• _WRITTEN REQUEST_:
Print exactly the lines from the first one down to the line that contains "place_door(Matrix.Translation((-0.96, -0.02, 0.0))", both included, and skip the pictures.

• _COLLECTED DATA_:
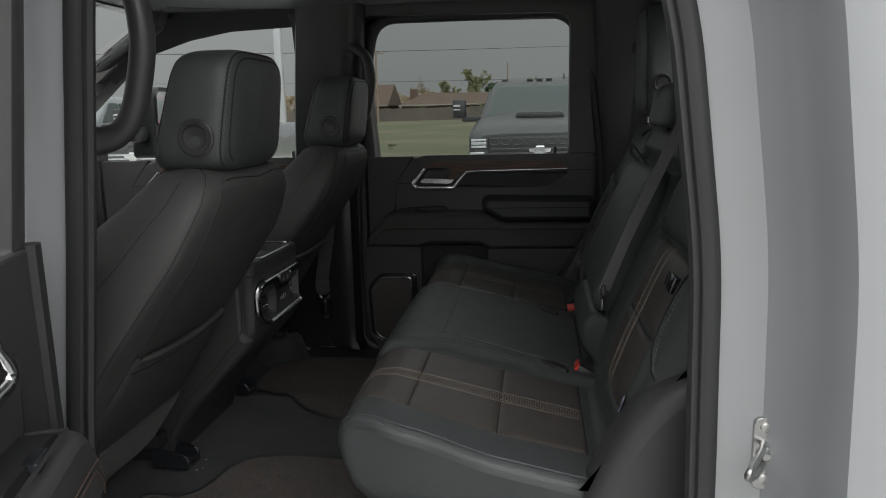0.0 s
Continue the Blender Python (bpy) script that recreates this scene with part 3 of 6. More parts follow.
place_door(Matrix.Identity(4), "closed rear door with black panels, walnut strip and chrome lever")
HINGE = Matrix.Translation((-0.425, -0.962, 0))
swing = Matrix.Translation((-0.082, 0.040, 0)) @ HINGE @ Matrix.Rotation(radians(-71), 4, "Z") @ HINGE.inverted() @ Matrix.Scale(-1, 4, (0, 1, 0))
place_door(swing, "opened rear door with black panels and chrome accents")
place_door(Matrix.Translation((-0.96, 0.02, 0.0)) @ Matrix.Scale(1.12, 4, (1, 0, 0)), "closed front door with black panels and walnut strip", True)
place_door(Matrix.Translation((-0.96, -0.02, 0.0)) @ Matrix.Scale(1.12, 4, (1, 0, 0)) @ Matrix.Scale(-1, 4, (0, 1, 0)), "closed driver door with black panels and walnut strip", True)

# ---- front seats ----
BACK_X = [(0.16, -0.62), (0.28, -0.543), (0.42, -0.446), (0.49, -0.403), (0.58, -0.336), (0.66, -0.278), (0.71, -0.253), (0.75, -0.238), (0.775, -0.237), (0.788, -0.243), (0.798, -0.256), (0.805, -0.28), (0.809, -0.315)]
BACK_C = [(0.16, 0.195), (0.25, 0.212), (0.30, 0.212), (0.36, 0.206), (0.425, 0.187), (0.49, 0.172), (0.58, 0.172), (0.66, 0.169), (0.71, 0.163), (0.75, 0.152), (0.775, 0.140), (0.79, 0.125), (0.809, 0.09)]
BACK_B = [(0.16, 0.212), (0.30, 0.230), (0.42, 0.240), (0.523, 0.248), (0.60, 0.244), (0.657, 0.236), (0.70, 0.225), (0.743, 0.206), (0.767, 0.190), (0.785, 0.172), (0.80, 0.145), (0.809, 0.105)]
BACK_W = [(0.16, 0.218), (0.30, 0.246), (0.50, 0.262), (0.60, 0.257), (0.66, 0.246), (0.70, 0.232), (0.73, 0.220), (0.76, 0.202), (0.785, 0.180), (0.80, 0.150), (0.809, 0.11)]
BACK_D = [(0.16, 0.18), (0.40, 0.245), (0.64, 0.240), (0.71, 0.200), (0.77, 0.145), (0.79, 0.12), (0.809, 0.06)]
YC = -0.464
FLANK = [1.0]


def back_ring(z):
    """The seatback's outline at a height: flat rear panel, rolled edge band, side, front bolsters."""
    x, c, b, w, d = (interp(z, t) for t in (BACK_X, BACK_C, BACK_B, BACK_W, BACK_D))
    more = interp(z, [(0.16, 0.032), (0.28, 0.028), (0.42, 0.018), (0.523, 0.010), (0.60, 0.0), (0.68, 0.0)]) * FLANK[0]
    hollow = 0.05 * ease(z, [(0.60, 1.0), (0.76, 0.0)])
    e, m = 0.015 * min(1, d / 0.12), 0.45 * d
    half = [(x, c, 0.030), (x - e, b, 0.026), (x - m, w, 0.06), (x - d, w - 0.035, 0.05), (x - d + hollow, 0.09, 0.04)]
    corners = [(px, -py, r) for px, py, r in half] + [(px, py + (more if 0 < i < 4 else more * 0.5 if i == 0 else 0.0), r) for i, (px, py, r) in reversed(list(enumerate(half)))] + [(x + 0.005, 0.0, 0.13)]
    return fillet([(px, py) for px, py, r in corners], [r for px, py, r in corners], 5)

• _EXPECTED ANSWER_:
0.0 s
Continue the Blender Python (bpy) script that recreates this scene with part 3 of 6. More parts follow.
place_door(Matrix.Identity(4), "closed rear door with black panels, walnut strip and chrome lever")
HINGE = Matrix.Translation((-0.425, -0.962, 0))
swing = Matrix.Translation((-0.082, 0.040, 0)) @ HINGE @ Matrix.Rotation(radians(-71), 4, "Z") @ HINGE.inverted() @ Matrix.Scale(-1, 4, (0, 1, 0))
place_door(swing, "opened rear door with black panels and chrome accents")
place_door(Matrix.Translation((-0.96, 0.02, 0.0)) @ Matrix.Scale(1.12, 4, (1, 0, 0)), "closed front door with black panels and walnut strip", True)
place_door(Matrix.Translation((-0.96, -0.02, 0.0)) @ Matrix.Scale(1.12, 4, (1, 0, 0)) @ Matrix.Scale(-1, 4, (0, 1, 0)), "closed driver door with black panels and walnut strip", True)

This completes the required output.